Incident response decides whether a small problem becomes a business outage
Even strong controls cannot guarantee zero risk. That is why ransomware prevention should always include a response plan. If a device starts behaving strangely, files suddenly become inaccessible, or login alerts appear from unknown locations, your team needs to know what to do next.
The first steps are usually straightforward – disconnect affected devices, stop users logging into suspicious sessions, and alert your IT support immediately. What matters is speed and coordination. The longer ransomware remains active, the more systems it can reach.
A formal plan should identify who makes decisions, who contacts staff, which systems are business-critical, and how operations continue if certain tools go offline. This is especially important for smaller organisations where a few people wear multiple hats. In a crisis, assumptions create delays.
For many small businesses, this is where managed IT and security support adds real value. Ongoing monitoring, alerting, patching, backup oversight, and response planning are difficult to maintain consistently without dedicated resources. A service-led partner can reduce the burden on internal teams while improving day-to-day resilience.

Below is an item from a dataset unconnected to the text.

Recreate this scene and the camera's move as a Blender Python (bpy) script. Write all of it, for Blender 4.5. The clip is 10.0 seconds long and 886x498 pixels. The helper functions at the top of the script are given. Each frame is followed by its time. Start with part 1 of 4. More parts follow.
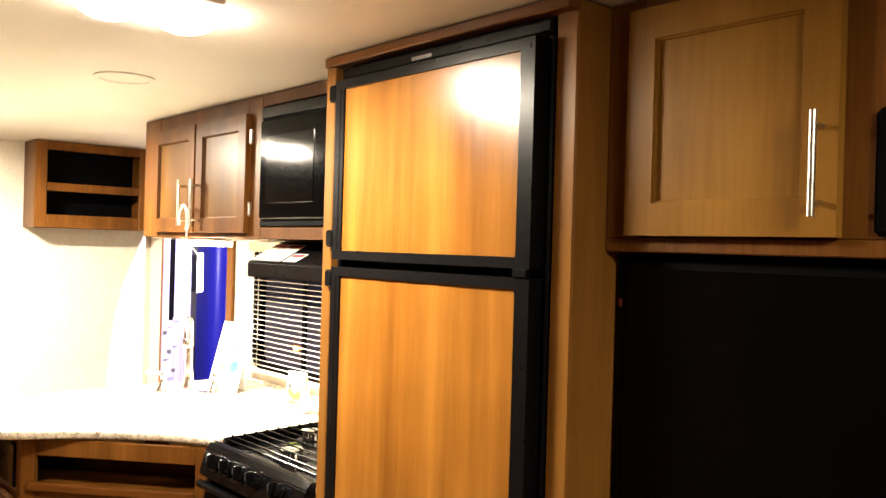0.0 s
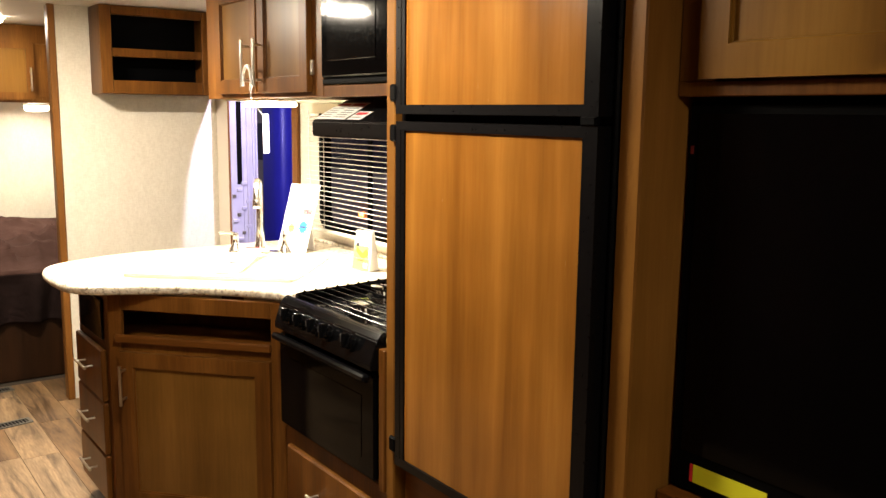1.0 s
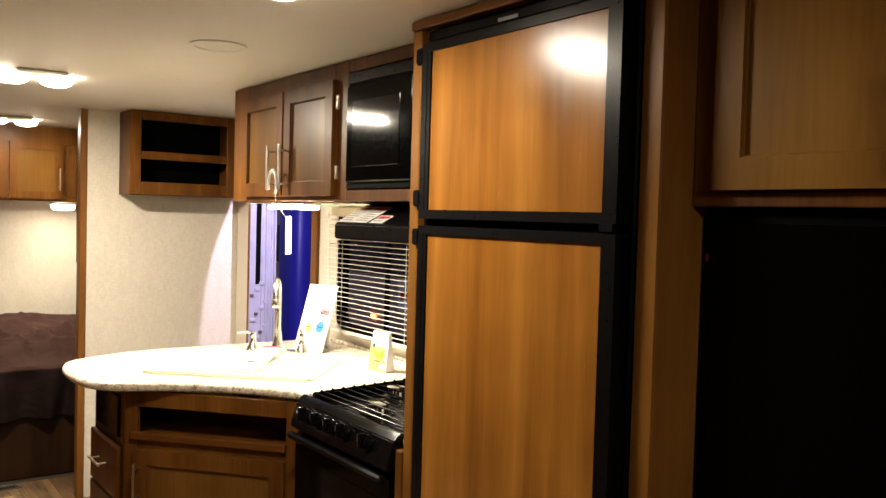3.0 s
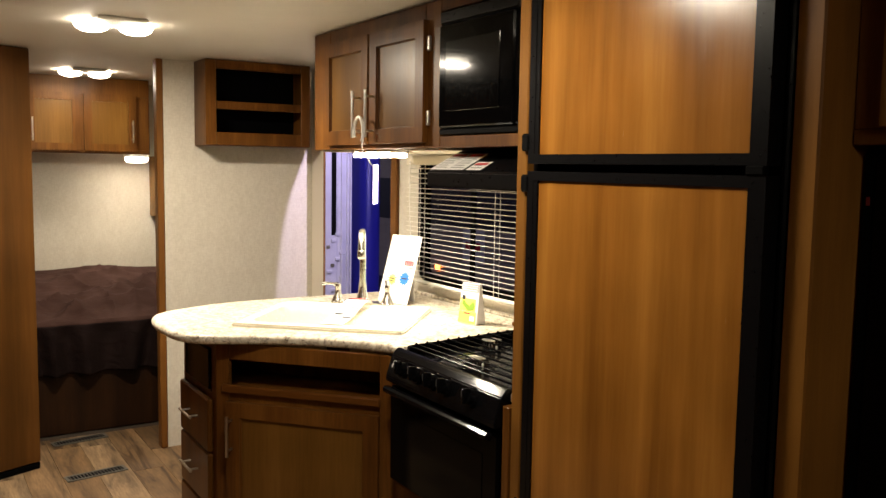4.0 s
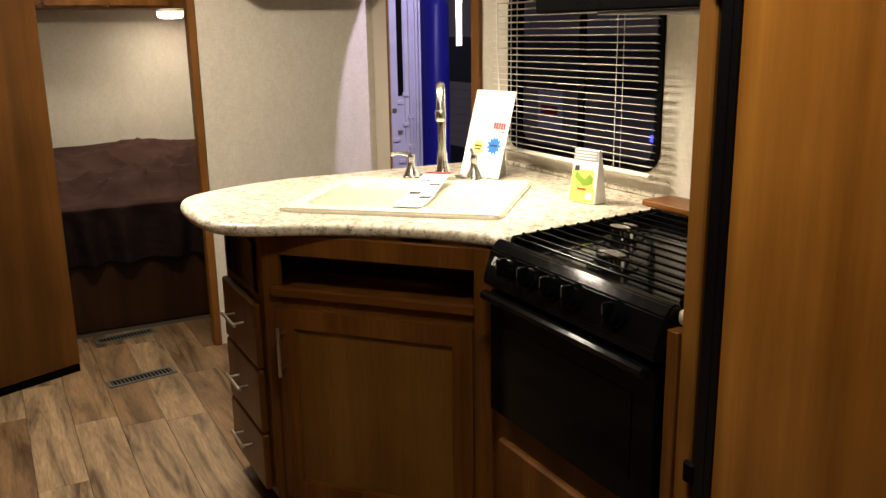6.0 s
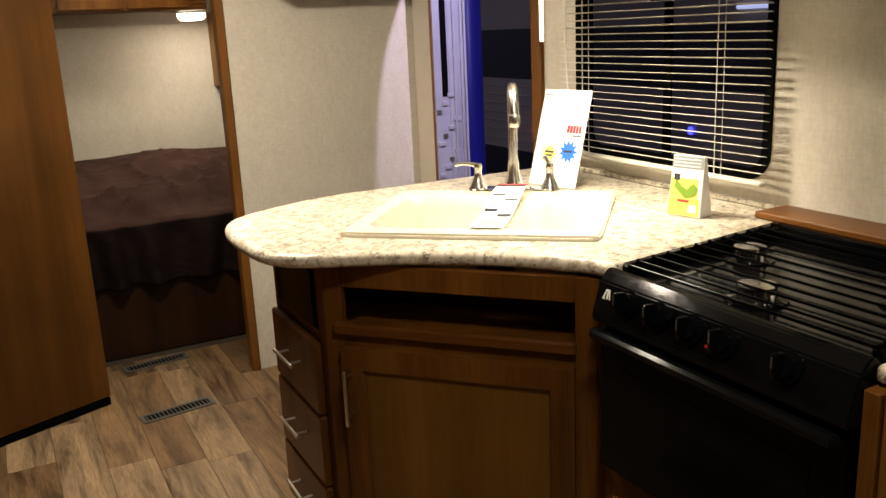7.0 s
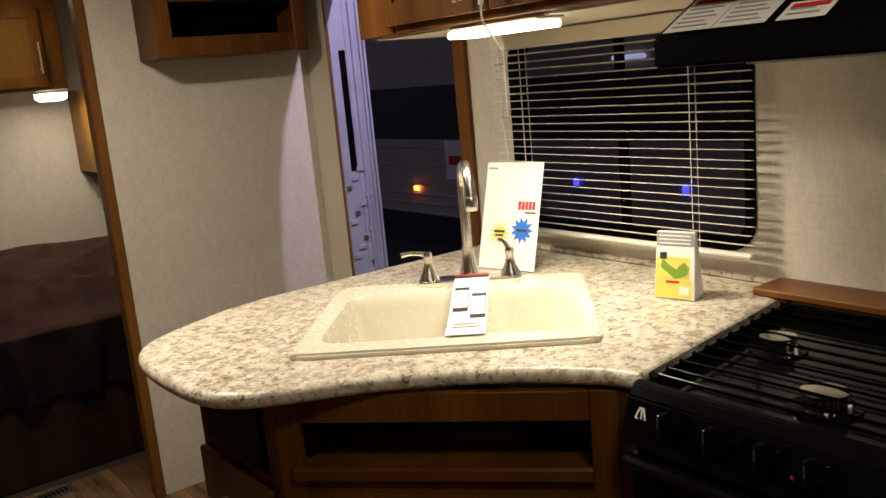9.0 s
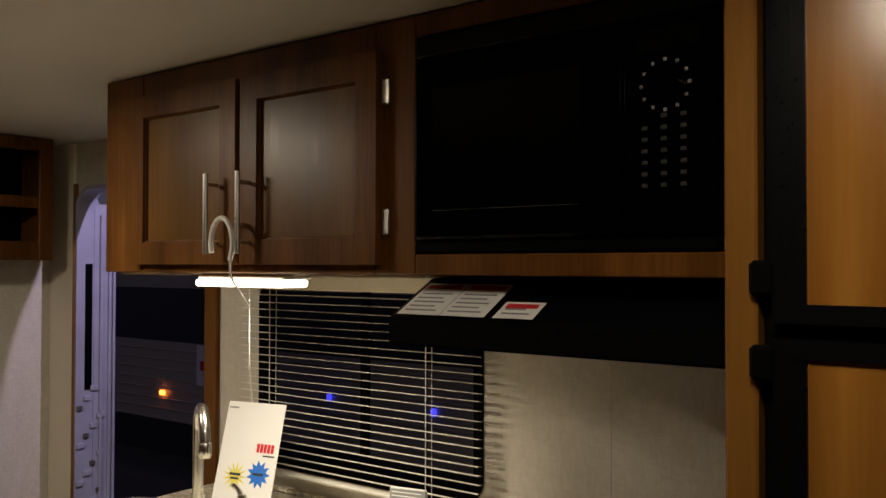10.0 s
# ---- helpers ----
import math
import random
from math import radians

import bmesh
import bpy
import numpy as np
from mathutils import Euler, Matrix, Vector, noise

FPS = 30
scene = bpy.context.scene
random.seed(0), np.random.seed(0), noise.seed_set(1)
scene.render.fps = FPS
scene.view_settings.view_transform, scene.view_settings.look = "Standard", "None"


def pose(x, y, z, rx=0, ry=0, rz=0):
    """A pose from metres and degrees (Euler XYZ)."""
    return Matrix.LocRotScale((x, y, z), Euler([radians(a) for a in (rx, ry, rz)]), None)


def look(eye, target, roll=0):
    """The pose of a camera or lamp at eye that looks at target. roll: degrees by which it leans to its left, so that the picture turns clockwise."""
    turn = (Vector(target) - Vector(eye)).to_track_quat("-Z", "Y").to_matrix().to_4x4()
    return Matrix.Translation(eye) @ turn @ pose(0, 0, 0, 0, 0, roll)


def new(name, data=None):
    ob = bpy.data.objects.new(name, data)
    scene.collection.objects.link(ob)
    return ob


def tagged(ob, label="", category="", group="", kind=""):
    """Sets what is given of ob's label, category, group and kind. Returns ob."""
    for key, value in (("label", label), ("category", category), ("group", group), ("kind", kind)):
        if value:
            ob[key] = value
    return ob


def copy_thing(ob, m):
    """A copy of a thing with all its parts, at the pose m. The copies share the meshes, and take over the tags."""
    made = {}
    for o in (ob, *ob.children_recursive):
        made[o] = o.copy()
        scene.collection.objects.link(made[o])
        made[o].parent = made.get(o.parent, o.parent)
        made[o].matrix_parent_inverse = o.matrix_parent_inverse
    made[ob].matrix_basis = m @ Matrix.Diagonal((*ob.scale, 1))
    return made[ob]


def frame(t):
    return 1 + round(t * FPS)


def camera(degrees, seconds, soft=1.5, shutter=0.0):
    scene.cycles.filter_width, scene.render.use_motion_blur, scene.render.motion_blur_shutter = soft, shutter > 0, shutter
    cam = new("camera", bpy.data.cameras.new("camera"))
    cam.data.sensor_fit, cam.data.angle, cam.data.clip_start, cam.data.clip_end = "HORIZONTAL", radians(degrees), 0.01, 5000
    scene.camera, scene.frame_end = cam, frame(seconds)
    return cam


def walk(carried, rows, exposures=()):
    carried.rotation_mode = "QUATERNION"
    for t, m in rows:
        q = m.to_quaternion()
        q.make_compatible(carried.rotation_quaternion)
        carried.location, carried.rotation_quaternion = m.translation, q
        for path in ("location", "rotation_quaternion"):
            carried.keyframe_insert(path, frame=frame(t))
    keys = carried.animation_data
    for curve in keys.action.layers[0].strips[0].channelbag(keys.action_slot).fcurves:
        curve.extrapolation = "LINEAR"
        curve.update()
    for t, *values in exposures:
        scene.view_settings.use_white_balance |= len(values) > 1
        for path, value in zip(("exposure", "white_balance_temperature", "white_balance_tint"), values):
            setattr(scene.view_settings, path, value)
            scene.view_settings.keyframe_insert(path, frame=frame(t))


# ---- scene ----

What to prioritise first if your resources are limited
Not every small business can overhaul its security stack in one quarter. Budgets, legacy systems, and operational pressures are real constraints. If that sounds familiar, prioritise the controls that reduce the most risk first.
Start with multi-factor authentication, patching, secure backups, endpoint protection, and staff training. These measures address the most common ransomware paths and provide a strong return on effort. Then review remote access, admin privileges, network segmentation, and incident response planning.

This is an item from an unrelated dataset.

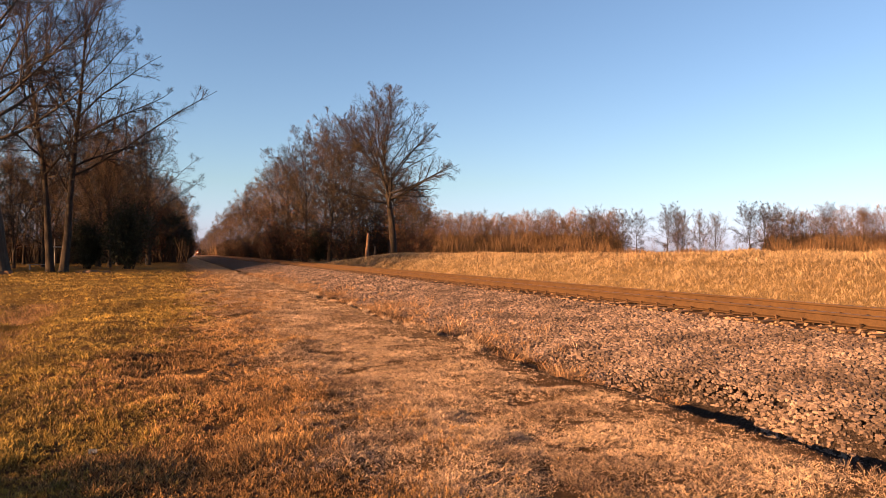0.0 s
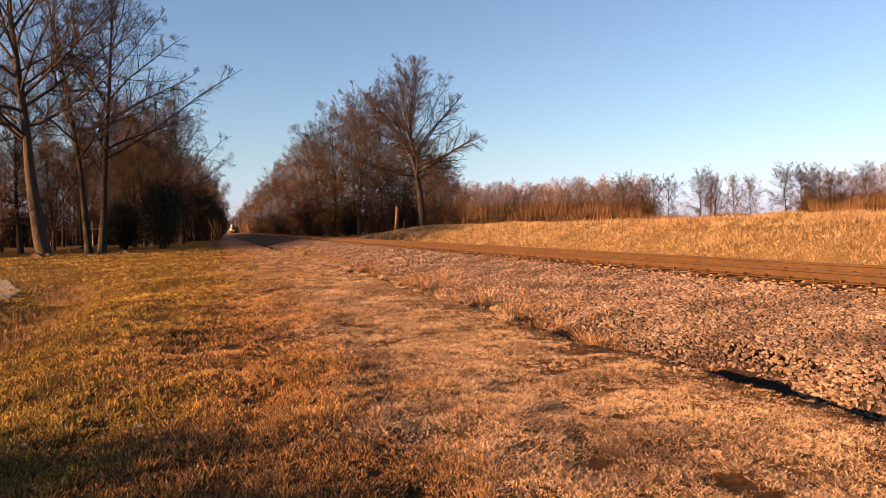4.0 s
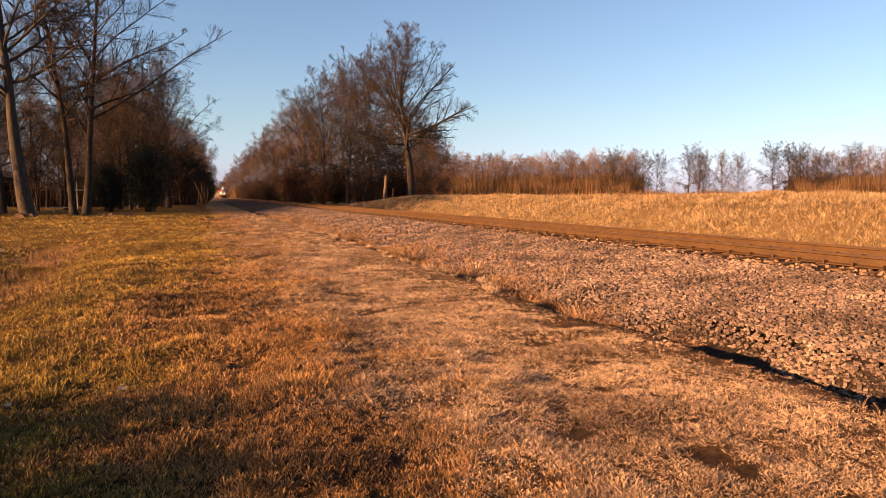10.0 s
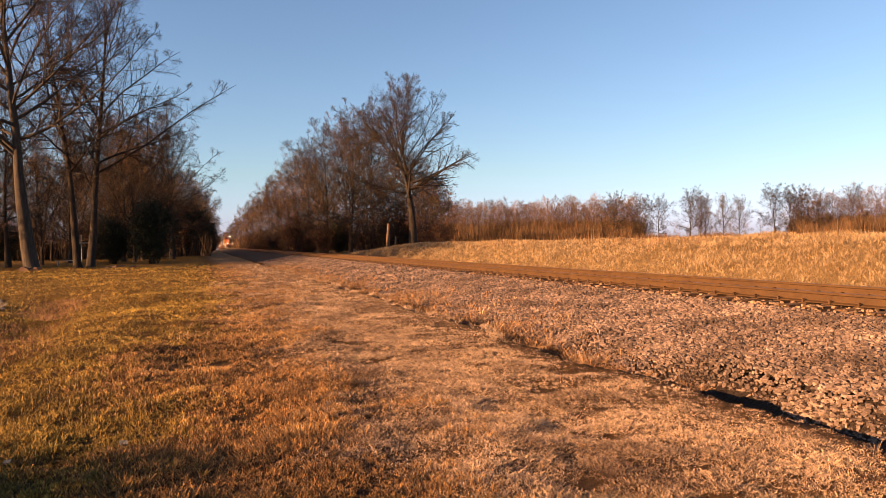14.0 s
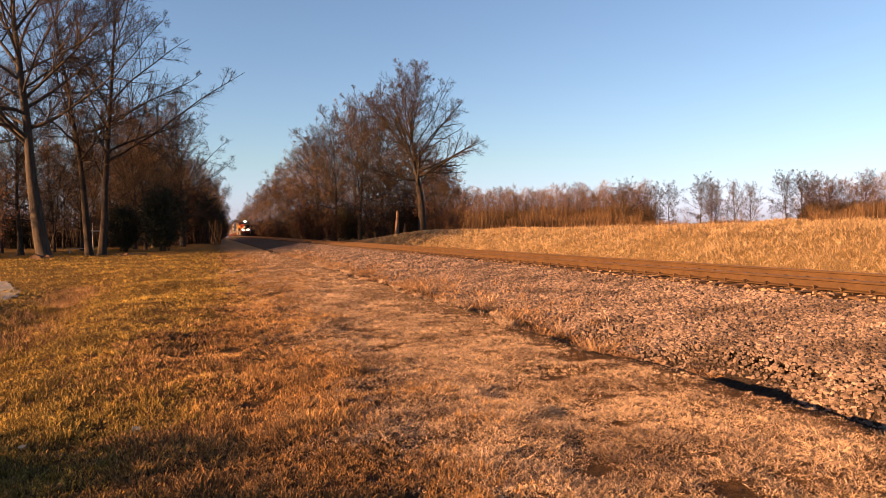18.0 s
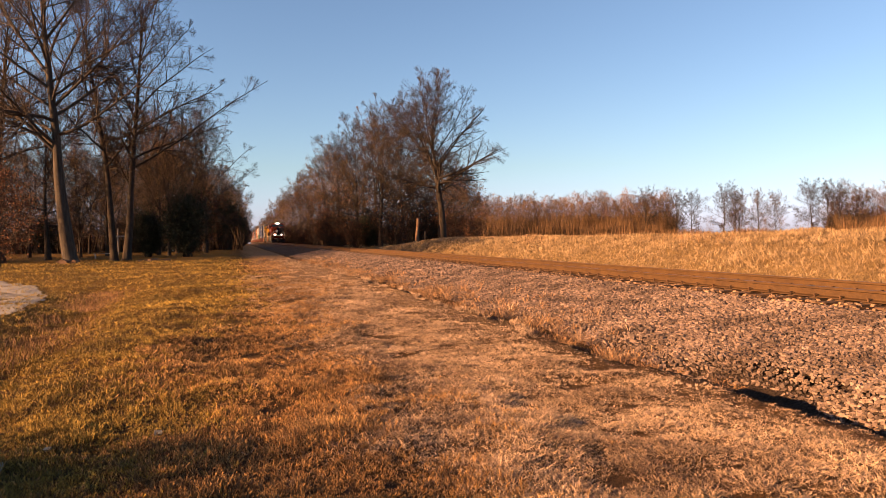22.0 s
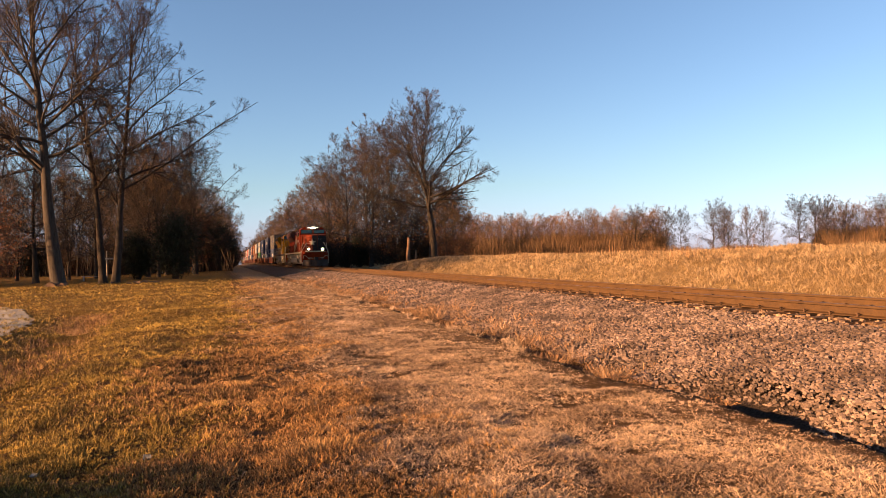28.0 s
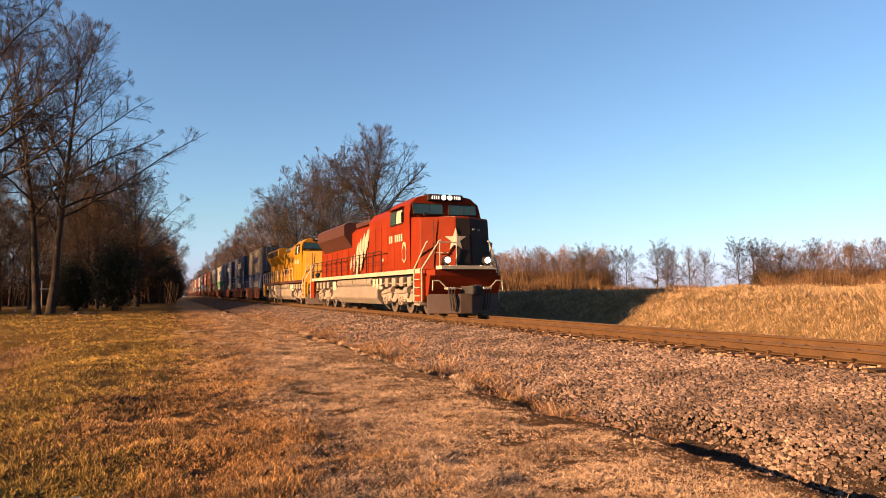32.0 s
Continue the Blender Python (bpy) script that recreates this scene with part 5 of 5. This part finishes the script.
for k in range(7):
    r = log_rng.uniform(0.08, 0.14)
    log(-6.6 + k * 0.3 + log_rng.uniform(-0.1, 0.1), 56.5 + log_rng.uniform(-0.5, 0.5), r * 0.9, log_rng.uniform(-40, 40), log_rng.uniform(0.4, 0.8), r)
for k in range(5):
    r = log_rng.uniform(0.12, 0.2)
    log(-11.9 + k * 0.28, 54.9 + log_rng.uniform(-0.2, 0.2), r * 0.9, log_rng.uniform(50, 130), log_rng.uniform(0.4, 0.7), r)


def snag(x, y, tall, r, seed):
    """The bare stub of a broken tree, with a splintered top."""
    rng = np.random.default_rng(seed)
    ang = np.arange(10) * 2 * np.pi / 10
    V = []
    for k, f in enumerate((0.0, 0.08, 0.4, 0.8, 1.0)):
        rr = r * (1.4 - 4.5 * f if f < 0.08 else 1.04 - 0.4 * f) * rng.uniform(0.9, 1.1, 10)
        up = tall * f + (rng.uniform(-0.3, 0.35, 10) * tall * 0.3 if f == 1.0 else 0)
        V.append(np.stack([np.cos(ang) * rr + 0.06 * tall * f, np.sin(ang) * rr, np.broadcast_to(up, 10)], 1))
    V = np.concatenate(V + [np.array([[0.05 * tall, 0, tall * 0.85]])])
    i = np.arange(40)
    j = i // 10 * 10 + (i + 1) % 10
    F = np.concatenate([np.stack([i, j, j + 10], 1), np.stack([i, j + 10, i + 10], 1), np.stack([40 + np.arange(10), 40 + (np.arange(10) + 1) % 10, np.full(10, 50)], 1)])
    ob = new("tree_stub", mesh_of("tree_stub", V, F, LOG_WOOD, False))
    ob.location = (x, y, float(height(x, y)) - 0.05)
    tagged(ob, "pale broken tree stub beside the oak", "tree stub", group="stubs by the oak")


snag(21.0, 78.5, 2.8, 0.26, 2)
snag(22.9, 82.0, 1.7, 0.16, 3)


def motions():
    """The train comes on along the line at a steady pace."""
    for thing, offset in TRAIN:
        rows = []
        for k in range(17):
            t = 2.0 * k
            y = 22.8 + 14.3 * (32.0 - t) + offset
            turn = math.degrees(math.atan2(float(track_x(y) - track_x(y + 18)), 18))
            rise = math.degrees(math.atan2(float(rail_z(y + 18) - rail_z(y)), 18))
            rows.append((t, pose(float(track_x(y)), y, float(rail_z(y)) + thing.get("lift", 0.0), rise, 0, turn)))
        walk(thing, rows)
    # wheels roll: one row for each thirtieth of a second
    for w in WHEELSETS:
        x, y, z = w.location
        walk(w, [(k / 30, pose(x, y, z, math.degrees(14.3 / 0.53) * k / 30)) for k in range(961)])


motions()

There may be trade-offs. For example, older software may not support modern security controls, or operational systems may need carefully timed updates to avoid downtime. In those cases, compensating controls matter. You might limit access more tightly, isolate that system on the network, or increase monitoring until a replacement is feasible.
Perfect security is not realistic. Consistent, managed improvement is.
Prevention is really about continuity
Ransomware protection is often framed as a cybersecurity problem, but most business owners feel the impact elsewhere – missed orders, delayed invoices, client frustration, compliance concerns, and teams unable to work. That is why the best prevention strategy is one that supports continuity, not just technical defence.
If your systems are patched, your access is controlled, your staff know what to watch for, and your backups are tested, you are in a far stronger position than many businesses of a similar size. And if those controls are actively managed rather than left to chance, your risk drops further still.
The aim is not to create fear. It is to create stability. When your business depends on technology every day, prevention is less about chasing threats and more about making sure one mistake, one email, or one vulnerable device does not bring everything to a stop.
A sensible ransomware strategy should let you get on with running the business, knowing the essentials are covered and that if something does go wrong, you have a clear path forward.